Assim, permanência, continuidade, atemporalidade sao os maiores defeitos dessa história geral, que ignora rupturas, descontinuidades,e, acima de tudo, contextos. (e insiste em ensinar um cabedal de institutos, restaurando a todo momento nocoes defasadas e sem relacao com nosso tempo - lembra que uma vez compareci a uma aula sua e fiquei feliz em ver a abordagem que vc iria conferir à disciplina? - apesar de nao ter cursado, me parece que deu certo, ouvi muitos colegas elogiando o que foi visto em sala.
Sinceramente, me importa muito mais saber que um estudante de Direito saiu da disciplina de História (Geral) do Direito sabendo como se formou a Assembleia Constituinte de 1823 que sobre como o direito romano influenciou os contratos modernos.
Espero ter te respondido.
Abraco,
Joao.
João Vítor,
Também não concordo com uma História (Geral) do Direito que se resuma ao Direito Privado ou que o privilegie em demasia.
Também acredito que a escolha dos problemas históricos que vamos investigar deve ter alguma ligação com os problemas que vivemos no presente. Nos estudos de História, o passado e o presente se devem perturbar mutuamente.
Nosso desafio, na História do Direito, é não contribuir para a construção de um conhecimento que elimine a dúvida, a insegurança, o conflito. Ao contrário, o nosso fazer histórico deve ser problematizante.
Nesse sentido, melhor do que tentar descobrir as raízes históricas deste ou daquele instituto, é por em dúvida a continuidade pacificamente admitida, é acrescentar elementos olvidados pela historiografia tradicional, é procurar dar voz aos agentes violentamente silenciados.

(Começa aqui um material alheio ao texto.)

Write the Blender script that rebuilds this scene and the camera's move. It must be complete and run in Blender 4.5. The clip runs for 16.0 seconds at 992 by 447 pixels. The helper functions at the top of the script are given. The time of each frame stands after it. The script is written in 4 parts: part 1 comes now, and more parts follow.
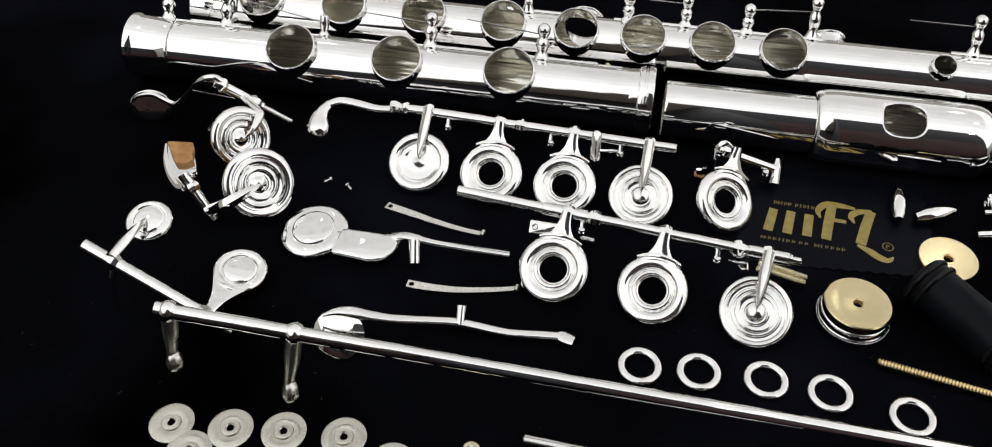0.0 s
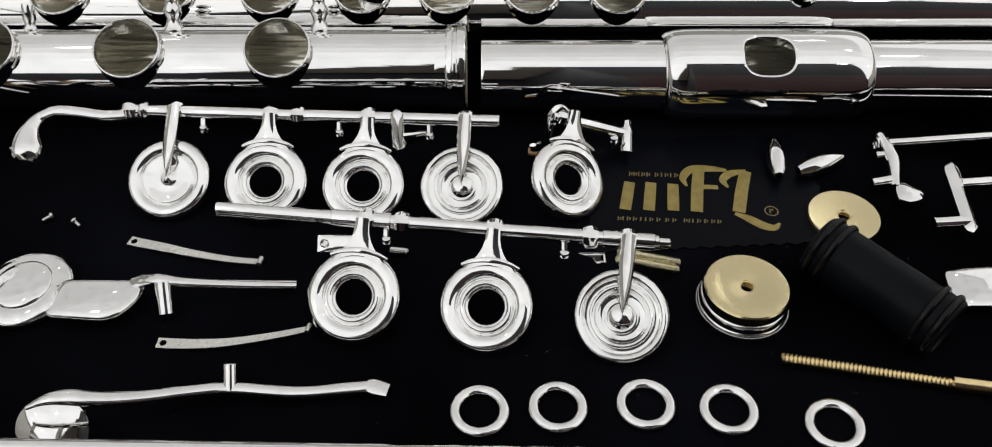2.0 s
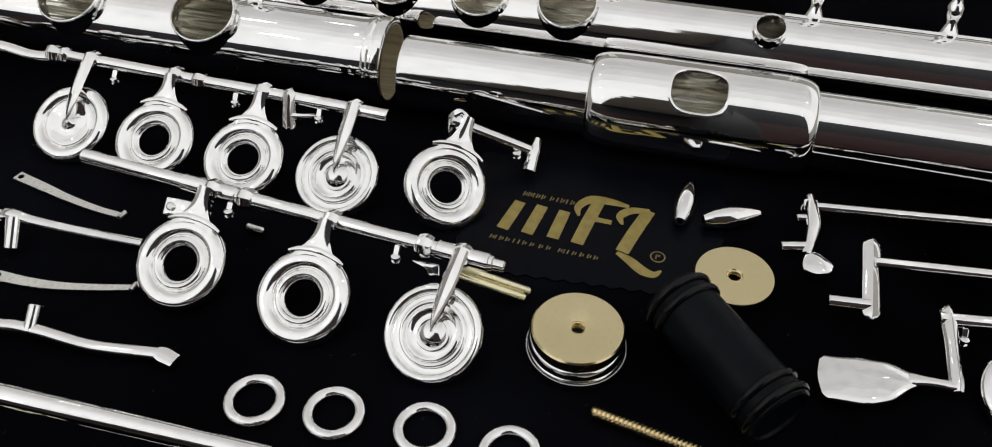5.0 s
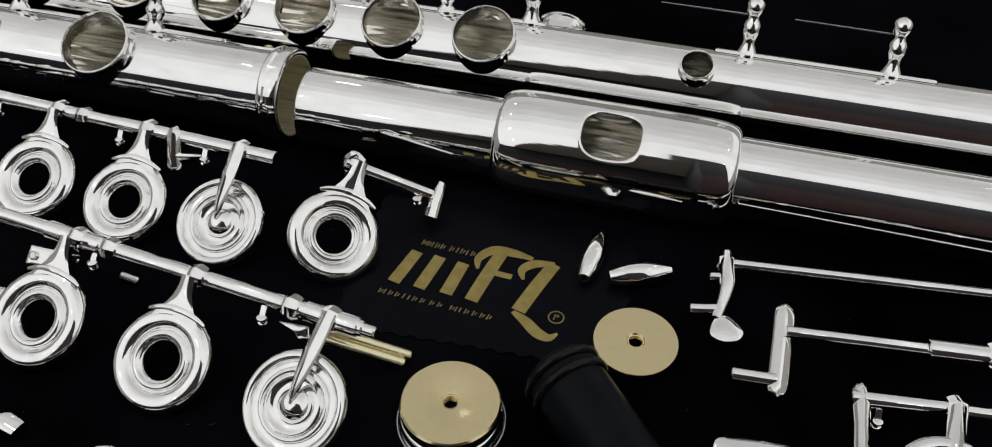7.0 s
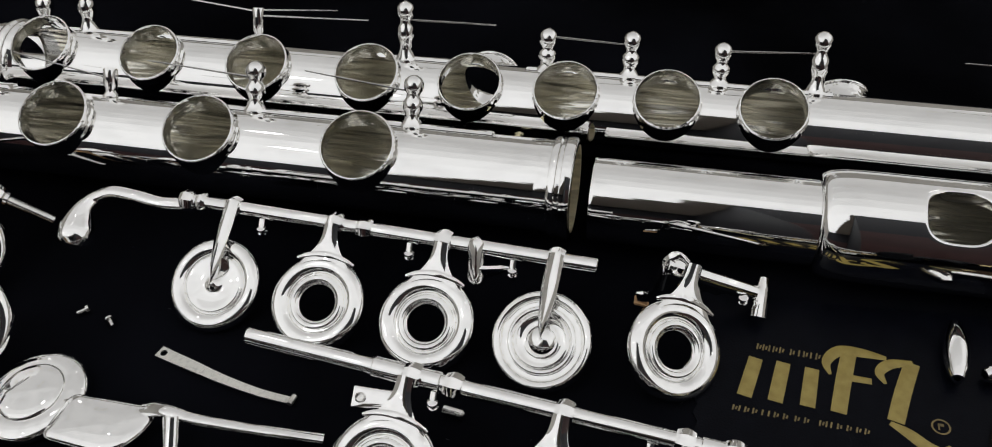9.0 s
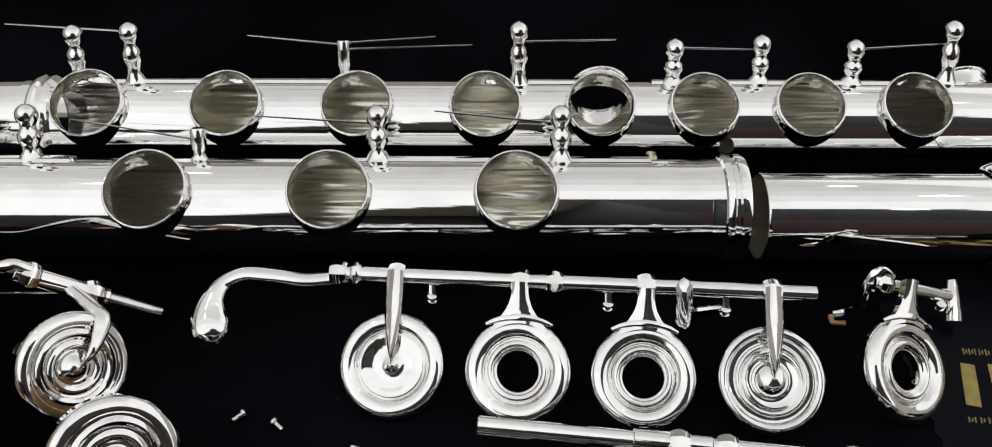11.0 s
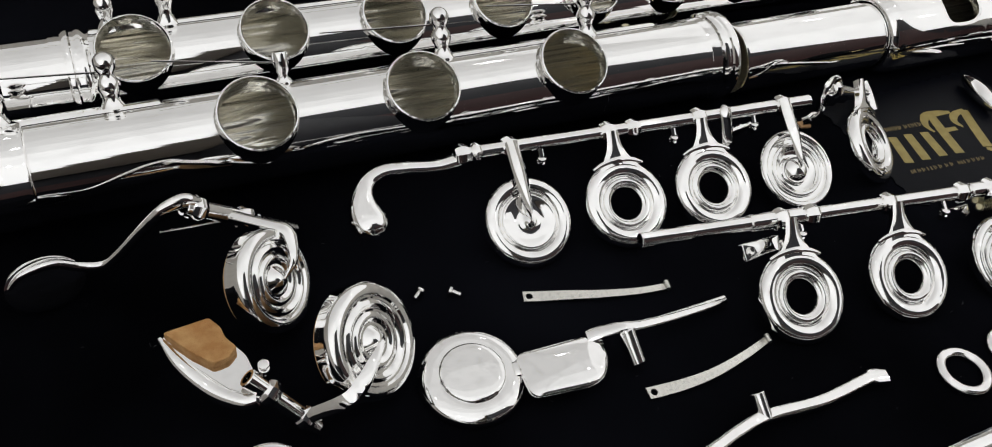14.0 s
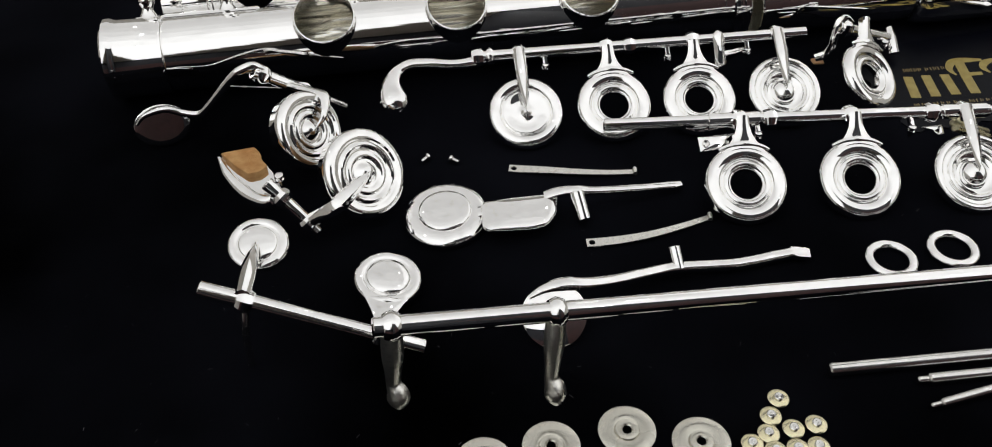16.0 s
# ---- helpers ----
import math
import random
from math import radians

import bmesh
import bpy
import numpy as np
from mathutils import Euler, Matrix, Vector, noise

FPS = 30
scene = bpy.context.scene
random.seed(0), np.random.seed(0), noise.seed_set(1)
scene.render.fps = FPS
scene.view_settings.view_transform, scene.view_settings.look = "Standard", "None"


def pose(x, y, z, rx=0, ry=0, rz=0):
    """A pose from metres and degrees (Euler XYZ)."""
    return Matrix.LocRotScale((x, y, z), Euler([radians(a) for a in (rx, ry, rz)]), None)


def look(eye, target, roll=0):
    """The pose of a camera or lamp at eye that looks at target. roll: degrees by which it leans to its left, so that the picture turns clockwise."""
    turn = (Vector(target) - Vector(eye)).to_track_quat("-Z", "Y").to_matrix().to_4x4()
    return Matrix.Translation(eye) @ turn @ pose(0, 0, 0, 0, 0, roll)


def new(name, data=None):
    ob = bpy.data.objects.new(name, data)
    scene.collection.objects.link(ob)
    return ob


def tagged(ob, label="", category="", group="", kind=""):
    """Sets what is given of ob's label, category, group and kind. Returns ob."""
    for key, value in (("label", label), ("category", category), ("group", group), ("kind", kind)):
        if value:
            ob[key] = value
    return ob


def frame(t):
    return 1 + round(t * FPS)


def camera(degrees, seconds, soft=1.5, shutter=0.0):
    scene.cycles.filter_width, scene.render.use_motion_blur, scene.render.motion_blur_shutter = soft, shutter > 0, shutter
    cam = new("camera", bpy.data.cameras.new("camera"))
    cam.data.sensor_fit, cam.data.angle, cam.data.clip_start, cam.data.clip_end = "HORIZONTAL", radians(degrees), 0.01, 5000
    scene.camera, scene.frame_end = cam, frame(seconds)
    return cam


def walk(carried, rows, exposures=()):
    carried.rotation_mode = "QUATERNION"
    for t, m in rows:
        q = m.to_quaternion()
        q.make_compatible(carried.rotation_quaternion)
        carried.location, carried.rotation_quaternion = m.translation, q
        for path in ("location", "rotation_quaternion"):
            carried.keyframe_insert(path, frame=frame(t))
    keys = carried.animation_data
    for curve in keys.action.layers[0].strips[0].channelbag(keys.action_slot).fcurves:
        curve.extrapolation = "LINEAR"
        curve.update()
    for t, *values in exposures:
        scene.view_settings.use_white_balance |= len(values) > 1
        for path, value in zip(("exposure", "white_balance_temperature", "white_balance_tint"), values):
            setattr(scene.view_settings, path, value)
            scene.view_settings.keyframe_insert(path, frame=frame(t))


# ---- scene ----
cam = camera(56.46, 16.0, soft=1.1)
PATH = [
    (0, 0.07116, -0.22919, 0.19803, 43.341, -0.219, 9.824),
    (0.5, 0.08124, -0.20761, 0.18429, 43.434, -1.334, 7.045),
    (1, 0.09010, -0.20035, 0.17110, 43.688, 0.280, 4.363),
    (1.5, 0.08600, -0.19286, 0.15732, 44.195, 0.702, 1.099),
    (2, 0.08600, -0.18609, 0.15166, 44.297, -0.395, -0.643),
    (2.5, 0.08560, -0.17892, 0.14639, 45.026, -1.391, -2.156),
    (3, 0.08602, -0.17471, 0.14351, 45.294, -2.059, -3.070),
    (3.5, 0.09451, -0.17110, 0.14421, 45.335, -2.718, -3.130),
    (3.7, 0.10247, -0.17612, 0.14148, 45.572, -2.817, -0.823),
    (5.8, 0.16525, -0.17005, 0.14171, 45.996, 0.615, 15.451),
    (6, 0.16748, -0.16748, 0.14095, 45.874, 0.370, 15.386),
    (6.5, 0.17134, -0.16086, 0.14293, 45.822, 0.231, 15.611),
    (7, 0.17063, -0.15003, 0.14085, 45.354, -0.158, 14.785),
    (7.5, 0.15737, -0.14537, 0.14042, 44.934, 0.268, 13.669),
    (8, 0.13871, -0.14552, 0.13923, 46.165, 1.319, 12.332),
    (8.5, 0.11905, -0.14448, 0.13811, 46.539, 1.491, 12.081),
    (9, 0.09931, -0.14239, 0.14066, 46.911, 1.877, 11.637),
    (9.5, 0.07966, -0.14061, 0.14154, 46.482, 1.742, 11.179),
    (10, 0.06791, -0.14175, 0.14179, 46.579, 1.635, 10.334),
    (10.2, 0.06232, -0.13993, 0.14246, 46.395, 1.658, 9.472),
    (12.5, -0.04292, -0.11319, 0.14228, 42.793, -9.504, -22.987),
    (13, -0.06117, -0.11568, 0.14007, 43.529, -11.359, -25.440),
    (13.5, -0.06309, -0.12481, 0.14220, 43.371, -10.162, -25.424),
    (14, -0.06186, -0.14141, 0.14375, 43.416, -7.306, -23.428),
    (14.5, -0.05676, -0.15940, 0.14562, 43.386, -5.708, -22.138),
    (15, -0.04648, -0.17738, 0.14993, 43.875, -3.287, -20.012),
    (15.5, -0.03472, -0.19649, 0.15131, 44.577, -1.139, -15.947),
    (16, -0.02150, -0.21393, 0.15151, 45.411, 0.803, -8.998),
]
walk(cam, [(t, pose(x, y, z, rx, ry, rz)) for t, x, y, z, rx, ry, rz in PATH],
     [(0, 0.42), (0.5, 0.33), (1.5, 0.1), (2.5, 0.14), (3.7, 0.22), (6.5, -0.06), (8, -0.06), (10, 0.06), (12.5, 0.34), (13.5, 0.24), (14.5, 0.14), (16, 0.3)])

# ---- world, light ----
world = bpy.data.worlds.new("world")
world.use_nodes = True
world.node_tree.nodes["Background"].inputs[0].default_value = (0.9, 0.95, 1.0, 1)
world.node_tree.nodes["Background"].inputs[1].default_value = 0.02
scene.world = world

MM = 0.001
ROOM = dict(x0=-3300, x1=4600, y0=-3600, y1=4000, floor=-750, top=1750)


def ceiling_glow(x0, x1, y0, y1, glow):
    """An added area light in place of a stretch of bright ceiling, between two x and two y, of even brightness."""
    data = bpy.data.lights.new("ceiling_glow_light", "AREA")
    data.shape, data.size, data.size_y = "RECTANGLE", x1 - x0, y1 - y0
    data.energy = glow * math.pi * (x1 - x0) * (y1 - y0)
    data.color = (0.985, 0.995, 1.0)
    ob = new("ceiling_glow_light", data)
    ob.matrix_world = look(((x0 + x1) / 2, (y0 + y1) / 2, 1.715), ((x0 + x1) / 2, (y0 + y1) / 2, 0))
    return ob


# added glow for a bright unseen ceiling: it dims softly from the viewer's end to the far end; its near edge draws back
# towards the dark block
FIELDS = [(-0.78, -0.15, 0.80), (-0.15, 0.3, 0.66), (0.3, 0.8, 0.55), (0.8, 1.4, 0.47), (1.4, 2.3, 0.43), (2.3, 3.9, 0.45)]
for y0_, y1_, glow_ in FIELDS:
    ceiling_glow(-3.2, 1.3, y0_, y1_, glow_)
    ceiling_glow(1.3, 4.5, y0_, y1_, max(glow_, 0.72))
ceiling_glow(-3.2, -1.2, -3.5, -0.78, 0.86)
ceiling_glow(1.1, 4.5, -3.5, -0.78, 0.80)
for k_ in range(12):
    ceiling_glow(-1.2 + 0.1125 * k_, -1.0875 + 0.1125 * k_, -3.4 + 0.2 * k_, -0.78, 0.86)


# small unseen lamps, added only to put bright points on rims and cups
def glint_light(x, y):
    data = bpy.data.lights.new("added_glint_light", "AREA")
    data.shape, data.size, data.energy = "DISK", 0.07, 0.12
    ob = new("added_glint_light", data)
    ob.matrix_world = look((x, y, 1.69), (x, y, 0))


for lx in (-1.9, -0.75, 0.95, 2.1):
    for ly in (-1.9, -0.8, 0.35, 1.5):
        glint_light(lx, ly)


# ---- materials ----
def nodes_of(name):
    mat = bpy.data.materials.new(name)
    mat.use_nodes = True
    t = mat.node_tree
    return mat, t, t.nodes["Principled BSDF"]


def add(t, kind, **values):
    n = t.nodes.new(kind)
    for k, v in values.items():
        n.inputs[k].default_value = v
    return n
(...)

É o nosso desafio. Mãos à obra, portanto.
Um abraço,
Giordano.
Como é a carga de leitura na Alemanha?
Os alunos, em média, leem mais ou menos que no Brasil? São mais ou menos cobrados?
Pelo que vi, na Alemanha a enfase não é apenas em displinas jurídicas, mas também em conhecimentos gerais como a História. Isso procede?
Como os escritórios de advocacia selecionam os seus advogados na Alemanha?